This is my dance map since December: this is where I’ve been and what I’ve danced.
I’ve danced more than this. I didn’t count all the latin dances I tried in a week long festival in Tofo, neither have I written down all the traditional African dances I danced in Maputo, Ponta d’Oro, Tofo and Sweden.
I haven’t counted dancing on my own; I do that almost daily.
Gothenburg impressed me; during the weekend I stayed there, I was spoiled with music and movement.
Köln offered a crammed lindy floor in an old cinema. Köln also offered a sweet 5 Rythms meditation which my friend brought me to.

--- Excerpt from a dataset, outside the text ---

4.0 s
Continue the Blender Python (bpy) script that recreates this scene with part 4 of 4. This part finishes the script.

Vilnius has my favourite lindy hop space of them all: an old, Soviet prison with white tiles, colours and fairy lights. Vilnius also offered me the most inclusive dance event I’d ever been to a rainy weekday night with folk dancing. In a full and sweaty room, violins were tearing their strings apart as happy feet were stomping down the old floor. Every dance was a new one, many with complicated games and partnerswitching. I had neither seen nor tried most of them, but I asked and was asked to dance and play despite all that, quickly finding my way on the dance floor. The regular dancers would include us beginners and we all had fun together.

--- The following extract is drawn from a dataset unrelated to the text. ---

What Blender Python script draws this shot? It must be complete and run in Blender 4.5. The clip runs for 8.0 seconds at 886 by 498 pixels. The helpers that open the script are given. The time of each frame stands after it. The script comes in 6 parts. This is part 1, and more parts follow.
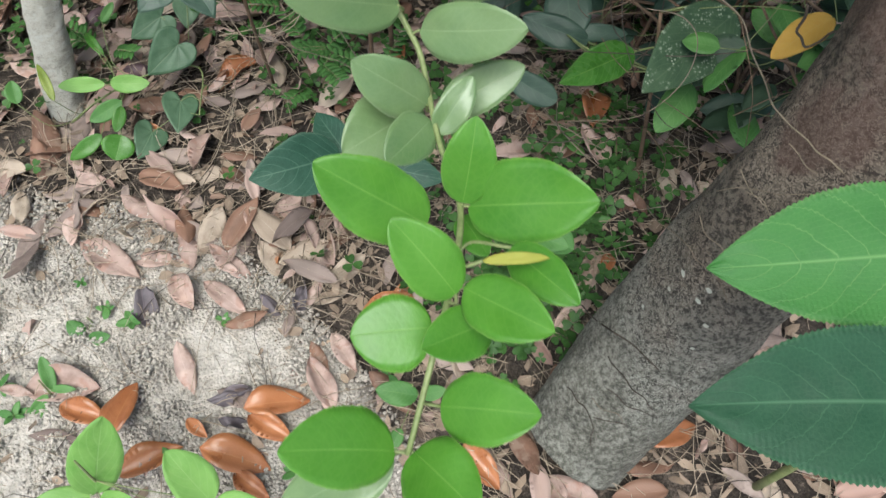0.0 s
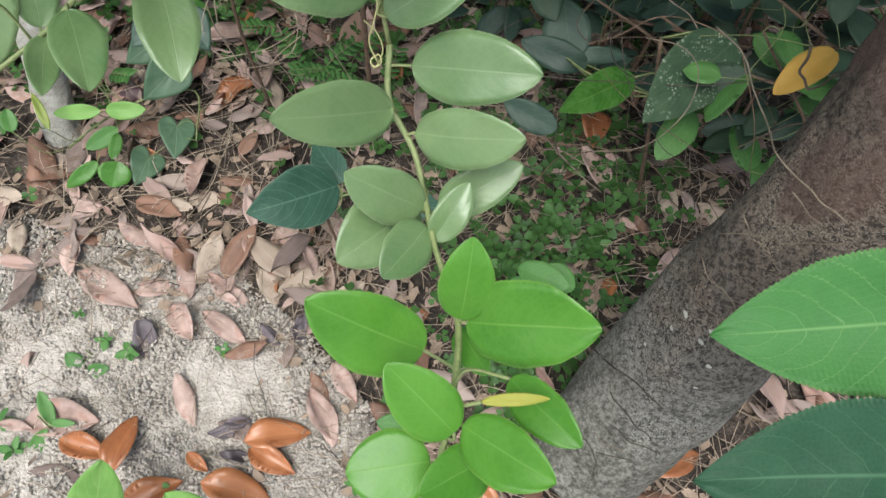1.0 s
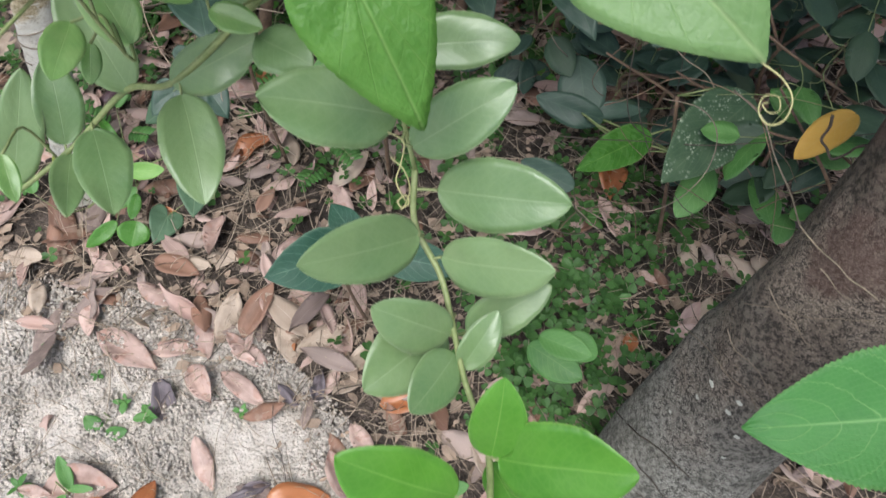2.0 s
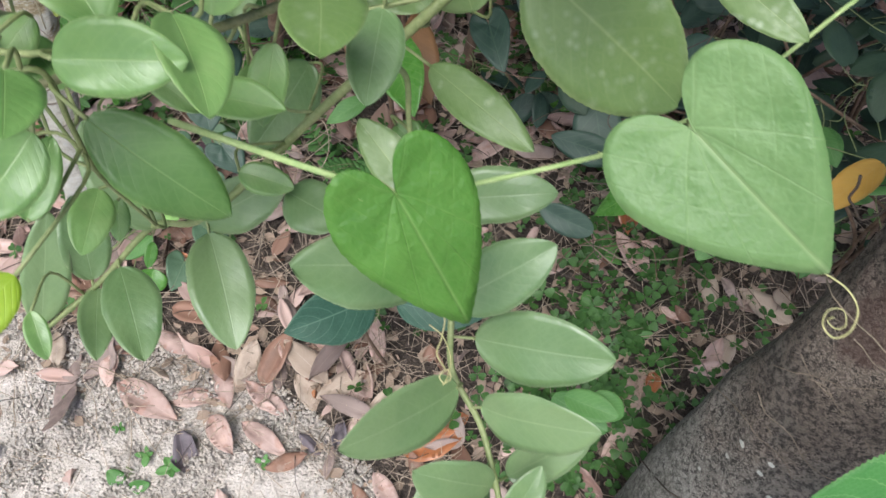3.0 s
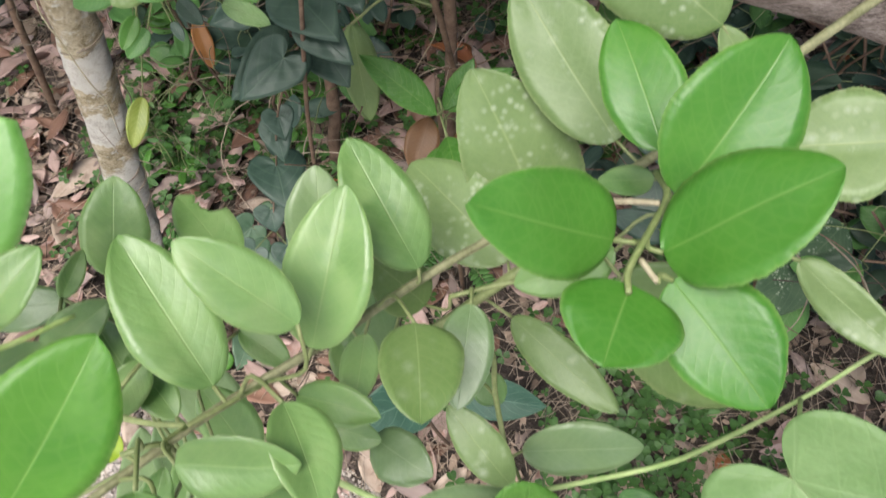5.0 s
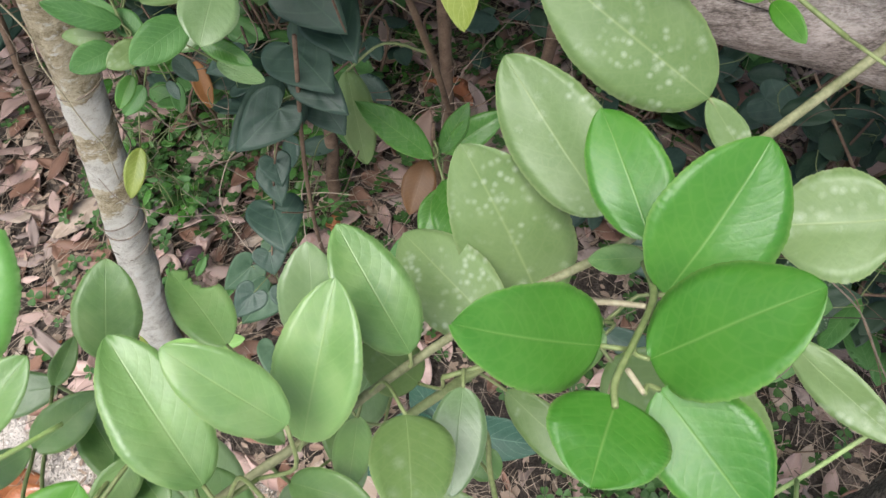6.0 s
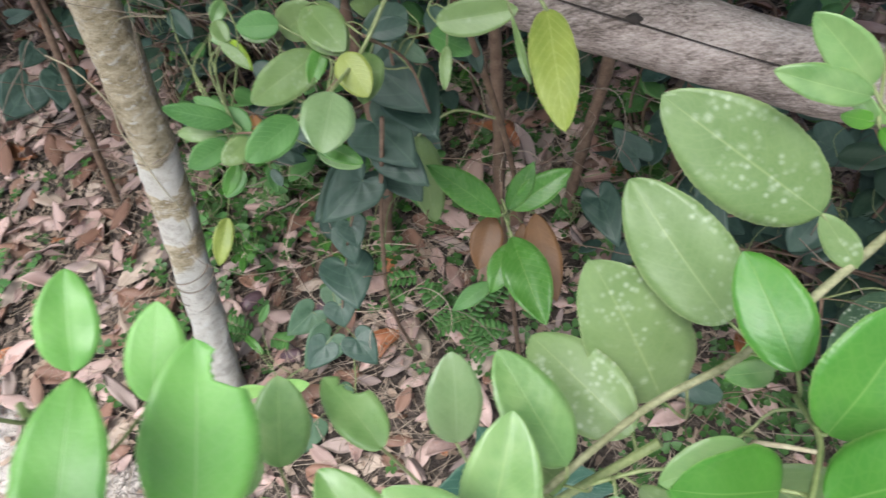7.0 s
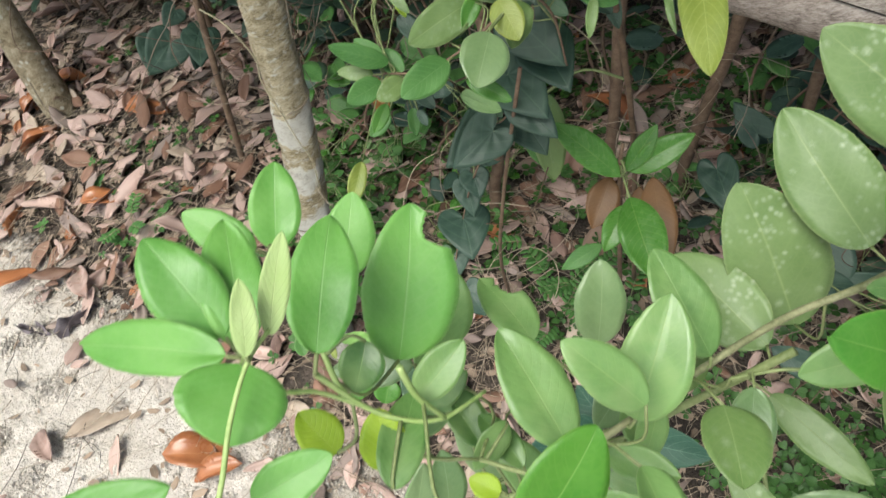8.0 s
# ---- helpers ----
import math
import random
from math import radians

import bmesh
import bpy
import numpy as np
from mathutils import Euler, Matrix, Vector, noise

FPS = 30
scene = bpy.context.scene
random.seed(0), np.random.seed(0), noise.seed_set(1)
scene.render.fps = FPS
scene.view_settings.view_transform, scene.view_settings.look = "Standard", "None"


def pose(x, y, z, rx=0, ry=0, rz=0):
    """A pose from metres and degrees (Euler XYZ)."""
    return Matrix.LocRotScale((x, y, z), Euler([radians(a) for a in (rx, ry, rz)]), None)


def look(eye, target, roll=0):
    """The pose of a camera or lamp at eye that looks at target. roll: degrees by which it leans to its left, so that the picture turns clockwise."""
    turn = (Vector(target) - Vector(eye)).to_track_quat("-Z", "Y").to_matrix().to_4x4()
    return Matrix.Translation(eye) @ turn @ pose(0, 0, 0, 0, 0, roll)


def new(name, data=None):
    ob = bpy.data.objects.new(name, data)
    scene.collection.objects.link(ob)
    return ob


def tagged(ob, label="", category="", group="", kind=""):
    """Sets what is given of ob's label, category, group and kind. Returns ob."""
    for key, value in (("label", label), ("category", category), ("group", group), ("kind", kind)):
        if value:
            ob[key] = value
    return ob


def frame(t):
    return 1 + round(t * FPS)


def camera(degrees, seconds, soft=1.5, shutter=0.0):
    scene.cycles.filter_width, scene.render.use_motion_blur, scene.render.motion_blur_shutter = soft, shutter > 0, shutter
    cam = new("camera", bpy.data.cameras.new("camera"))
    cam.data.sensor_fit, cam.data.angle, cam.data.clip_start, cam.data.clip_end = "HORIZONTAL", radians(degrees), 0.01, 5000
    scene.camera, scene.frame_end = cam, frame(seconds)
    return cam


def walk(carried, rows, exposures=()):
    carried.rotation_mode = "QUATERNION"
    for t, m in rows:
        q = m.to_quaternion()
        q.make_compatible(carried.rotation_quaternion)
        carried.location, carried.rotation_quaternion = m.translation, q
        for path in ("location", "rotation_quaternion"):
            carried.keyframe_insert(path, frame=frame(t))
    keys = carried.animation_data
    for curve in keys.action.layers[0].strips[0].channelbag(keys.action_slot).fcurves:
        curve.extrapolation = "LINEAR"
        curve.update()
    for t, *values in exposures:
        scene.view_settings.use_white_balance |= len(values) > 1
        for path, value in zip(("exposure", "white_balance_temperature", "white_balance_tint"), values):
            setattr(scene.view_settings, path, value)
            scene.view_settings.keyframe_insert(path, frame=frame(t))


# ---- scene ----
cam = camera(62.5, 8.0, soft=1.5, shutter=0.4)
PATH = [
    (0, (0.212, 0.215, 0.998), (0.196, 1.154, -0.768), 1.1),
    (0.5, (0.208, 0.243, 1.007), (0.196, 1.174, -0.763), 1.0),
    (1, (0.212, 0.263, 1.014), (0.194, 1.185, -0.761), 0.4),
    (1.2, (0.208, 0.269, 1.017), (0.19, 1.191, -0.757), 0.2),
    (2.3, (0.205, 0.318, 1.034), (0.14, 1.324, -0.694), -2.9),
    (2.5, (0.204, 0.33, 1.038), (0.142, 1.332, -0.692), -3.2),
    (3, (0.194, 0.359, 1.054), (0.109, 1.353, -0.68), -5.1),
    (3.5, (0.185, 0.379, 1.056), (0.069, 1.355, -0.686), -6.9),
    (4, (0.181, 0.398, 1.058), (0.038, 1.353, -0.694), -8.3),
    (4.5, (0.185, 0.42, 1.088), (-0.03, 1.378, -0.655), -12.5),
    (5, (0.184, 0.436, 1.106), (-0.039, 1.472, -0.59), -12.5),
    (5.2, (0.185, 0.442, 1.112), (-0.045, 1.503, -0.568), -12.7),
    (6.3, (0.189, 0.464, 1.12), (-0.03, 1.561, -0.538), -13.5),
    (6.5, (0.177, 0.472, 1.135), (-0.044, 1.577, -0.517), -14.0),
    (7, (0.15, 0.469, 1.168), (-0.148, 1.606, -0.451), -17.0),
    (7.5, (0.13, 0.445, 1.188), (-0.351, 1.558, -0.402), -22.8),
    (8, (0.123, 0.417, 1.186), (-0.413, 1.495, -0.411), -22.7),
]
EXPOSURES = [(0, 0.26, 6050, 3), (1, 0.27, 6100, 6), (2.5, 0.34, 5950, 10), (4, 0.47, 6200, 11), (5, 0.48, 6350, 12), (6.3, 0.48, 6050, 10), (7, 0.62, 5950, 10.5), (7.5, 0.6, 6050, 10.5), (8, 0.42, 6350, 3.5)]
walk(cam, [(t, look(eye, target, roll)) for t, eye, target, roll in PATH], EXPOSURES)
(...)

Krákow was the only place where I was lucky enough to find a fusion even on the one night that I spent there, and how I craved it! Fusion is becoming my favourite way of partner dancing as it lets me explore connection before technique. And connection is what dancing is about.

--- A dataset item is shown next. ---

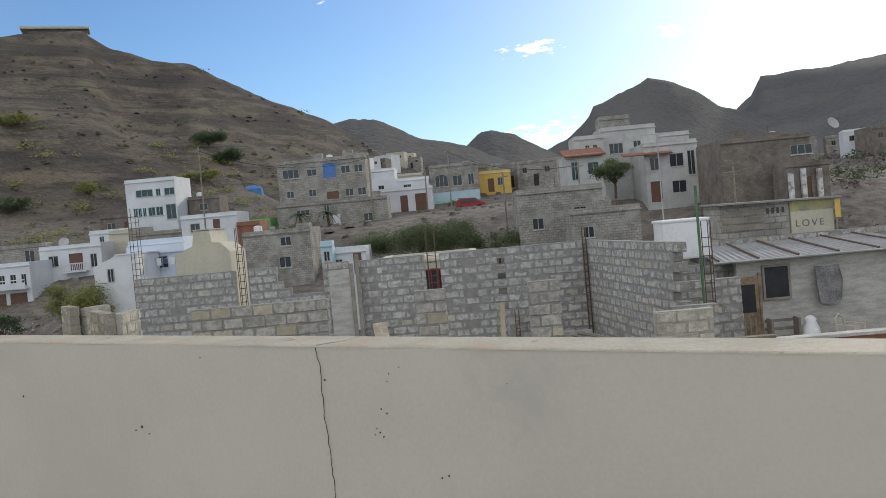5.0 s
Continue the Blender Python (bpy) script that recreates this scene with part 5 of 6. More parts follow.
d = house("house", "tall white three-storey house with long window rows", -40.2, -33.8, 87, 12.2, 18.5, WHITE, windows=((1.3, 4.0, 2.2, 0.9), (3.9, 4.0, 0.6, 0.9), (5.0, 4.0, 1.3, 0.9), (0.8, 1.5, 0.45, 1.1), (1.4, 1.5, 0.45, 1.1), (2.0, 1.5, 0.45, 1.1), (2.7, 1.5, 0.9, 1.1), (3.7, 1.5, 0.9, 1.1), (5.0, 0.9, 1.3, 1.9)), depth=6, frame=TEAL, roofbits=2, seed=6)
house("house", "long low white house with red openings", -29.2, -22.8, 75, 10.2, 12.9, WHITE, windows=((1.0, 0.7, 1.1, 1.0),), doors=((3.6, 0.2, 0.8, 1.8, BROWN),), depth=5, seed=7)
house("house", "reddish lean-to beside the low white house", -22.8, -20.2, 74.5, 9.2, 11.6, ROOFTILE, depth=4, seed=8)
house("hut", "brown stone hut on the slope", -46.5, -41.0, 93, 11.5, 14.6, BROWNHOUSE, windows=((0.8, 1.0, 1.2, 1.0),), doors=((3.2, 0, 1.0, 2.0, BROWN),), depth=4, roofbits=2, seed=9)
house("hut", "brown stone hut beside the tall white house", -33.6, -29.5, 91, 12.8, 15.9, BROWNHOUSE, windows=((1.4, 1.2, 1.1, 0.9),), depth=4, roofbits=3, seed=10)
house("hut", "grey block hut below the hill", -37.0, -31.0, 80, 8.5, 11.6, GREYHOUSE, windows=((3.8, 1.2, 1.0, 0.9),), depth=4, roofbits=2, seed=50)
house("house", "small bright green house", -27.4, -23.2, 92, 9.4, 12.2, GREENWALL, windows=((2.5, 1.0, 0.8, 0.9),), depth=4, seed=11)
house("house", "unplastered grey block house with a barred window", -20.0, -13.0, 66, 3.0, 10.3, GREYHOUSE, windows=((3.6, 3.4, 1.2, 1.1), (3.9, 5.6, 1.1, 0.9)), depth=6, roofbits=4, seed=12)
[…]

There have been a lot of odd dance studios in murky industrial areas, almost scary places that have required a dedicated search, maybe even asking around, to be found. There have been a lot of basements, a lot of shoes and jackets crammed into small, overflowing hallways; inside there is always music and laughter. Back rooms, re-purposed rooms that we fill with sound, lights, movement and emotion. People gather after work even on the rainiest of Thursdays to share themselves through dance.
As I travel, explore and am welcomed into these spaces, I feel happy and grateful. I feel meaning.